Open-source technology
Open source is a great way to avoid vendor lock-in but comes with a trade-off in the form of adoption and integration complexity. The data platform’s architecture is built on components that are mostly publicly available or are easily exchangeable. This approach frees you from sticking to one vendor or technology that could become expensive to change in the future if the need arises.
Off-the-shelf solutions
Off-the-shelf solutions are a possibility, even if they mean vendor lock-in. However, you need to choose wisely when it comes to such solutions. They come with some restrictions and compromises you will need to assess.
Complete data platforms
Complete data platforms, such as Databricks, are a great way to enable ease of use, ongoing support, and data platform completeness. In specific cases, these factors are more important than vendor lock-in.
A combination of two or more solutions
One of the best possibilities to cater to your specific business needs and data requirements is to mix and match open-source, off-the-shelf solutions and/or complete data platforms. Depending on those needs, you choose what technology your organization is already familiar with and support long-term goals. This approach demands extensive experience in various technologies, where a software development partner comes in handy.
Technical considerations
Here are key considerations for designing and implementing a data platform, broken down by focus areas:
- Cloud: Determine if there are strict requirements for using a specific cloud vendor.
- Security: Incorporate data protection and retention regulations directly into the platform design.
- Data engineering: Clarify the scope—whether it involves building a new platform, extending existing solutions, or migrating to a different stack.
- Software engineering: Address customer-specific needs like custom data ingestion, exports, or integrating with surrounding systems.
- Frontend: Assess the need for custom integrations with reporting tools or specialized interfaces for monitoring, alerting, or cataloging.
- DevOps/DataOps: Evaluate the maturity of your organization’s processes, tools, automation, and self-service capabilities.
- Dashboard engineering/data visualization: Ensure effective data presentation using standard visualization tools on the market or if you want to create your own visualization.
Data platform challenges to consider
There are certain challenges when it comes to both off-the-shelf and open-source software.
Off-the-shelf solutions
- Lack of customization: Off-the-shelf solutions are designed for a broad audience. Sometimes they fit your organization’s data requirements, and sometimes they lack specific features the business needs may require. The one-size-fits-all approach might lead to inefficiencies as organizations grow, and you may need to adapt your processes to fit the software instead of the other way around.
- Integration challenges: If your existing technology stack is hardly compatible with the chosen solution, it might be hard to connect with legacy systems or other tools in use.
- Scalability issues: In some cases, off-the-shelf solutions do not scale well with growing business needs. Over time, your organization’s requirements may outpace what the software can offer, resulting in performance degradation.
- Data security and privacy risks: You must be careful about using and integrating open-source and off-the-shelf solutions.

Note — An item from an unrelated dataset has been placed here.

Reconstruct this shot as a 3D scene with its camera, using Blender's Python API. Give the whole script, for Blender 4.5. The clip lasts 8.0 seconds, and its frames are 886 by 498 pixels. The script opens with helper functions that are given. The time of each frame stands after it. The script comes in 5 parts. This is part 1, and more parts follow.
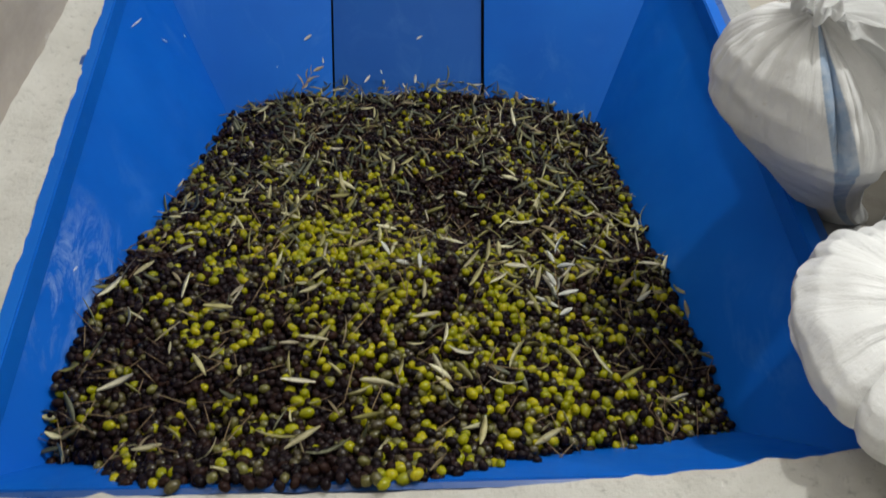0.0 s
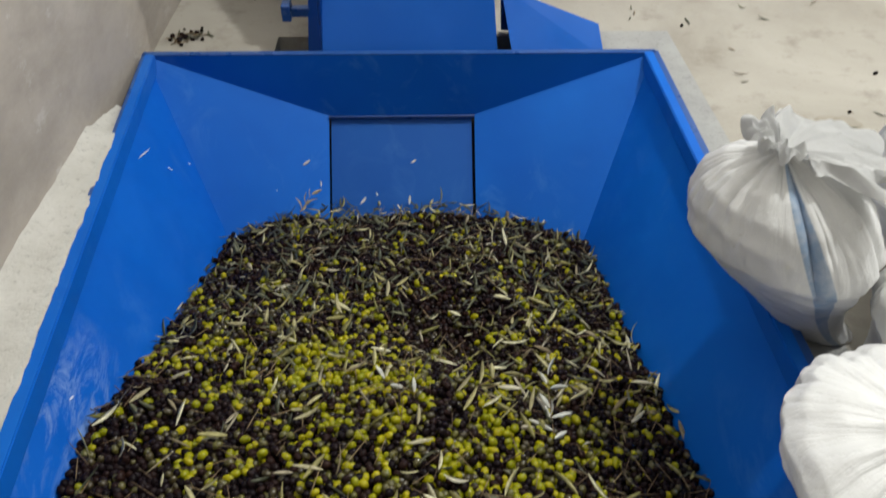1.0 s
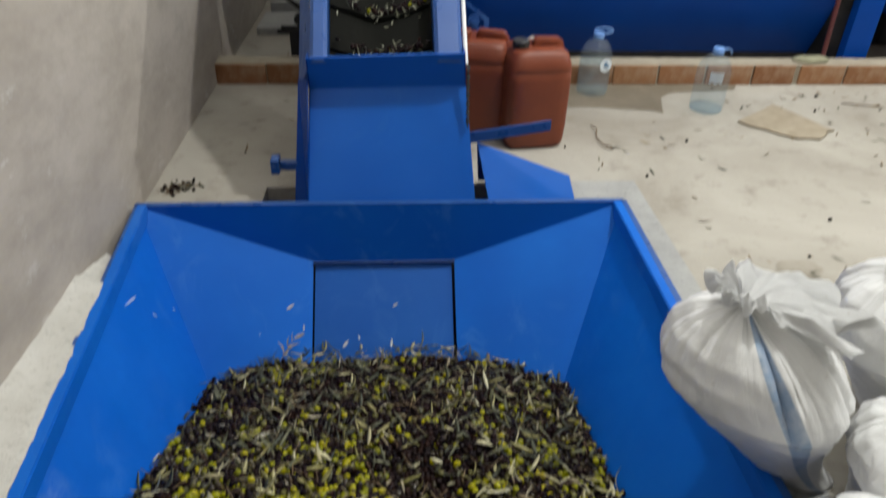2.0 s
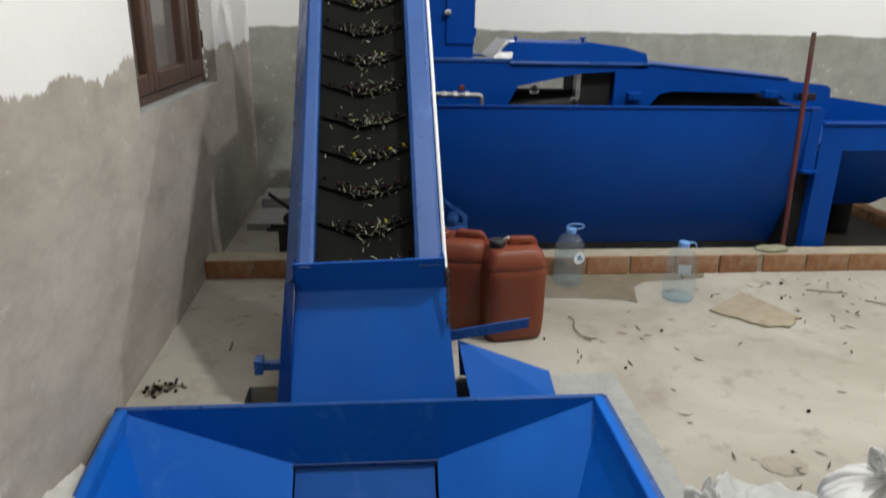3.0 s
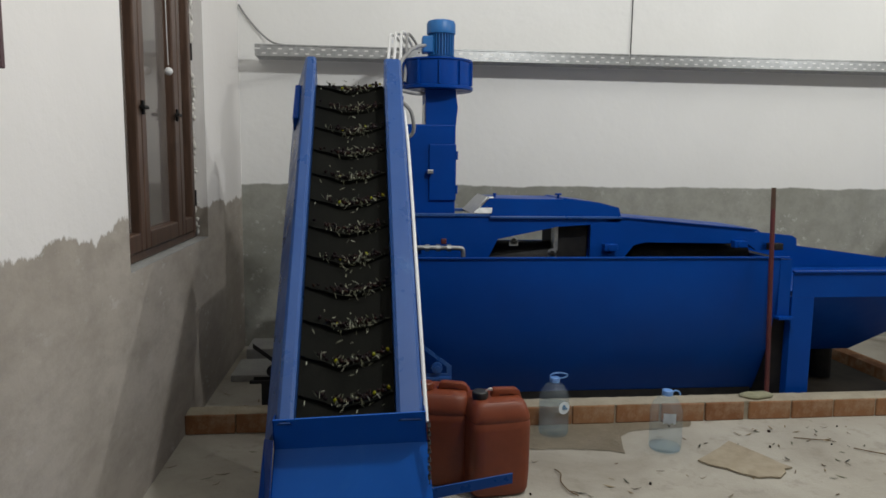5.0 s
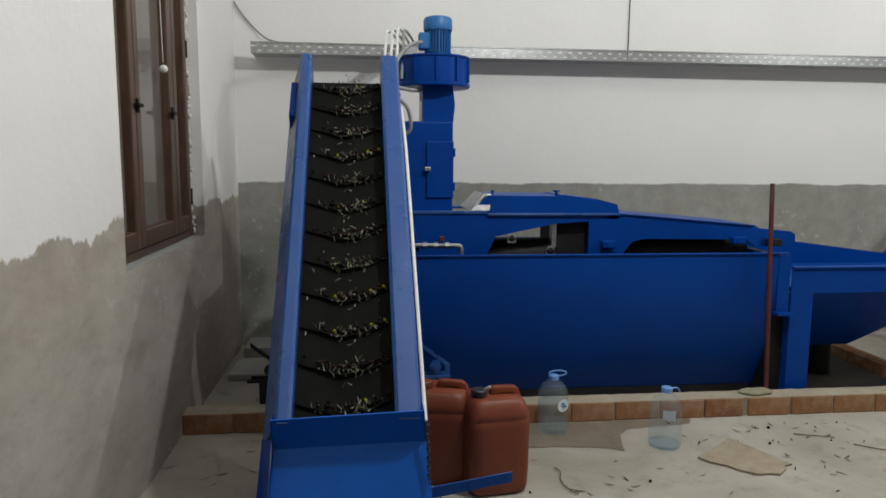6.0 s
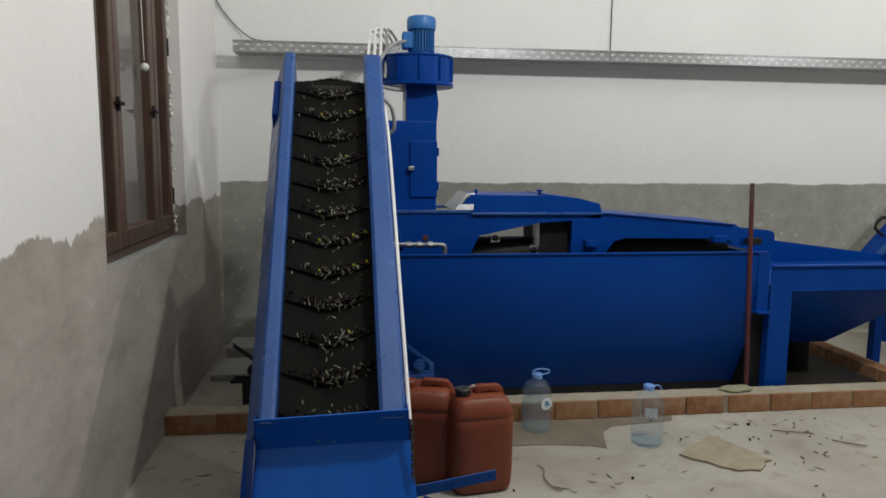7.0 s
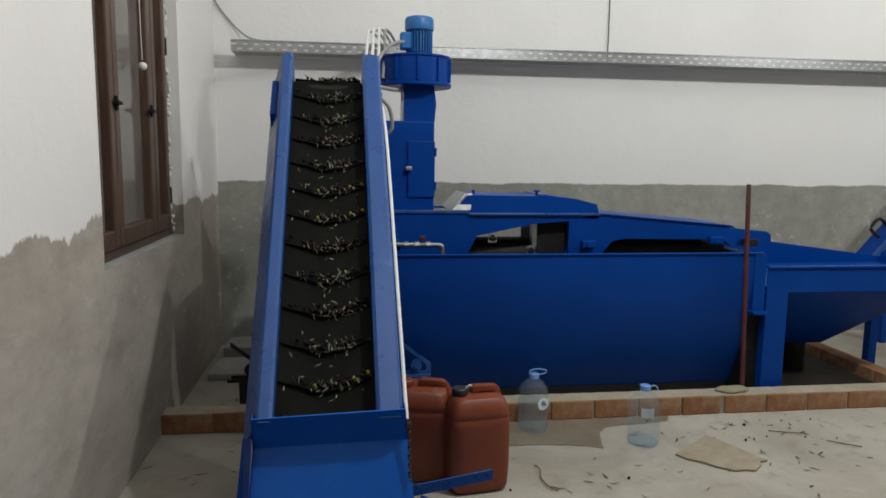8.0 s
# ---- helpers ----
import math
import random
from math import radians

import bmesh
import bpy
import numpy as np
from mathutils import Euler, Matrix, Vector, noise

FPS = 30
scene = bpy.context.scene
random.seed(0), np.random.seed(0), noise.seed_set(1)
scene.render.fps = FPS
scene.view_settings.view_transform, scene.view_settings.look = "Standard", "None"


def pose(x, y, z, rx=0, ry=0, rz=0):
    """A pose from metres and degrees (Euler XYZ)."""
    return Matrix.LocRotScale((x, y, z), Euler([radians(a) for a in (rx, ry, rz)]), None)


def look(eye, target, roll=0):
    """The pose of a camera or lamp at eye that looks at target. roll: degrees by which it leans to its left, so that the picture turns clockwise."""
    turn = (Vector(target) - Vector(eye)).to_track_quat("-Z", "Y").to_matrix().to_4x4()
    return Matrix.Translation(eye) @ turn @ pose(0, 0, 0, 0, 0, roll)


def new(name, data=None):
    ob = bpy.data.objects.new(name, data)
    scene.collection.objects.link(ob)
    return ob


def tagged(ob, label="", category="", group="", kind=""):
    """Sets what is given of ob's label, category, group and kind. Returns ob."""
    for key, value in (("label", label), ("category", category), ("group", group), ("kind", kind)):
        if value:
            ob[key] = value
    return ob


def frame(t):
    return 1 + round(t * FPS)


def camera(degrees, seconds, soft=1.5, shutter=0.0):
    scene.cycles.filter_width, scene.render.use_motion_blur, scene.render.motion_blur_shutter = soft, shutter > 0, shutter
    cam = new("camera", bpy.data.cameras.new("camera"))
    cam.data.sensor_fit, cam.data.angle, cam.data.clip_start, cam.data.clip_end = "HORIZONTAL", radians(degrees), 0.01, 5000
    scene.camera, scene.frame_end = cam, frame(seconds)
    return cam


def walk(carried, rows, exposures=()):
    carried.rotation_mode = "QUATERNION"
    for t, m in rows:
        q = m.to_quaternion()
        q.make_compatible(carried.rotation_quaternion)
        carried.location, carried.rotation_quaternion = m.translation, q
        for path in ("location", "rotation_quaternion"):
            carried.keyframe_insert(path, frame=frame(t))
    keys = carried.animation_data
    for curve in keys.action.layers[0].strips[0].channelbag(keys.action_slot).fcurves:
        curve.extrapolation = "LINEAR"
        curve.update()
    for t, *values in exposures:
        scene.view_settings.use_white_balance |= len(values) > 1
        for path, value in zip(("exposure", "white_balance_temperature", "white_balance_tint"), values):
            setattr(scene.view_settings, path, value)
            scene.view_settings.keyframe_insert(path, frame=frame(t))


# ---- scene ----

Some third-party vendors’ solutions might not align with your organization’s specific security needs, such as the location of data storage in the context of data transfers from Europe to America.

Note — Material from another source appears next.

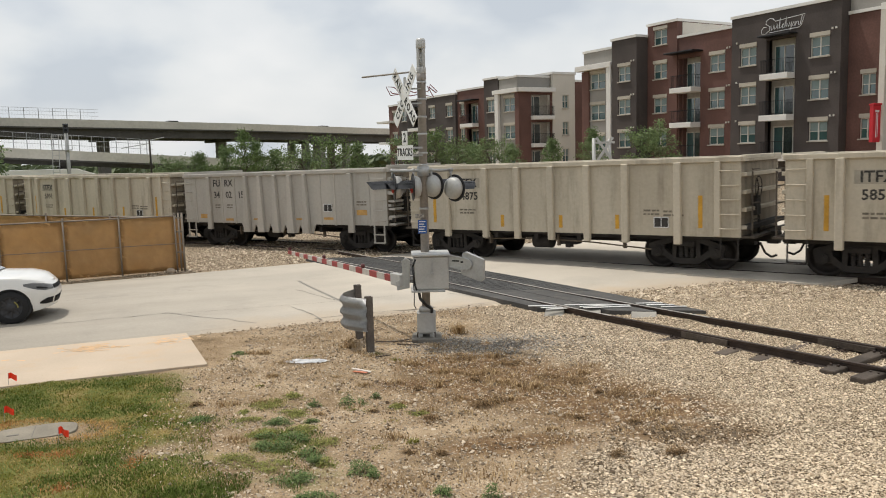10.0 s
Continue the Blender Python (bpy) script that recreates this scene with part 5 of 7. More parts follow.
ORF = mat("orange_flag", (0.85, 0.10, 0.04), 0.7, 0, 0.05)
for x, y, yaw in ((-4.45, 8.36, 4), (-6.24, 10.55, 28), (-5.50, 9.14, 25), (-7.29, 10.38, 20)):
    fl = thing("marker_flag", pose(x, y, gn(x, y), 0, 3, yaw), "small orange utility marker flag on a wire", "flag", "utility flags")
    part("wire", tube(bmesh.new(), (0, 0, -0.05), (0, 0, 0.19), 0.0025, 5), GALV, fl)
    bm = bmesh.new()
    rows = [[bm.verts.new((0.105 * k / 5, 0.022 * math.sin(k * 1.4), z - 0.03 * (k / 5) ** 2 + 0.010 * math.sin(k))) for z in (0.105, 0.145, 0.185)] for k in range(6)]
    for a, b in zip(rows, rows[1:]):
        for i in range(2):
            bm.faces.new((a[i], b[i], b[i + 1], a[i + 1]))
    bmesh.ops.solidify(bm, geom=list(bm.faces), thickness=0.001)
    part("pennant", bm, ORF, fl, "bright orange plastic pennant")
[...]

- Ongoing costs: Off-the-shelf solutions initially appear cost-effective, yet often come with hidden long-term costs such as licensing fees.
Open-source software
- Limited official support: Open-source solutions often lack formal support channels, leading to difficulties in troubleshooting and maintenance. Organizations mostly rely on communities and documentation. Depending on the software, communities may be active or sparingly write their suggestions and solutions.
- Resource intensity: Implementing open-source solutions requires significant resources, like skilled personnel with expertise in programming, architecture, and database administration. Organizations often underestimate the time and skill needed to effectively build efficient solutions.
- Integration challenges: Many open-source solutions operate independently, creating the need for specific integrations. To achieve a cohesive data strategy, knowledge of these platforms and tools is paramount.
- Fragmentation risks: These solutions' open nature can lead to fragmentation, where multiple versions or forks of the same software may cause compatibility issues.
- Management complexity at scale: Scaling open-source solutions might introduce management complexity. This encompasses governance, control, and tracking changes in the codebase.
How software development vendors help
Software development partners, like VirtusLab, help you overcome challenges and cater to their individual business needs.
- Designing robust architectures: At VirtusLab we select the appropriate technologies and tools, define schemas, and establish governance to ensure compatibility, scalability, security, and efficiency.
- Implementing data integration solutions: We integrate various sources of external and internal data into a unified data platform. By employing advanced integration techniques, we ensure that disparate data systems communicate and share information seamlessly.
- Automating data management processes: Automation is key to ensuring data quality and accessibility. We automate processes for data ingestion, cleansing, and transformation.
- Enabling self-service capabilities: We empower self-service for non-technical users with platforms like Databricks, which are ideal for these situations.
- Ensuring data governance and security: VirtusLab ensures the security of your sensitive data. We help establish a data governance framework that includes metadata management, lineage tracking, and access control.
- Supporting advanced analytics and BI tools: We create top-notch data pipelines and integrations to support your advanced analytics capabilities. From predictive analytics with ML models or integration with BI tools, VirtusLab ensures high-end data quality.
The future of data platforms
Data has become a cornerstone of modern organizational operations, driving decision-making and strategic initiatives. As organizations increasingly adopt data platforms, the need to adapt and accommodate advanced analytics and predictive modeling has never been greater.
The rapid advancements in automation and artificial intelligence (AI) are transforming data management and processing. By implementing automated workflows and intelligent systems, organizations enhance efficiency, enabling in-depth analysis and reducing reliance on manual tasks.
Machine learning further amplifies the value of data by enabling sophisticated analytics with minimal manual effort. This technology enriches workflows and delivers deeper insights into organizational and operational data, empowering businesses to make more informed and effective decisions.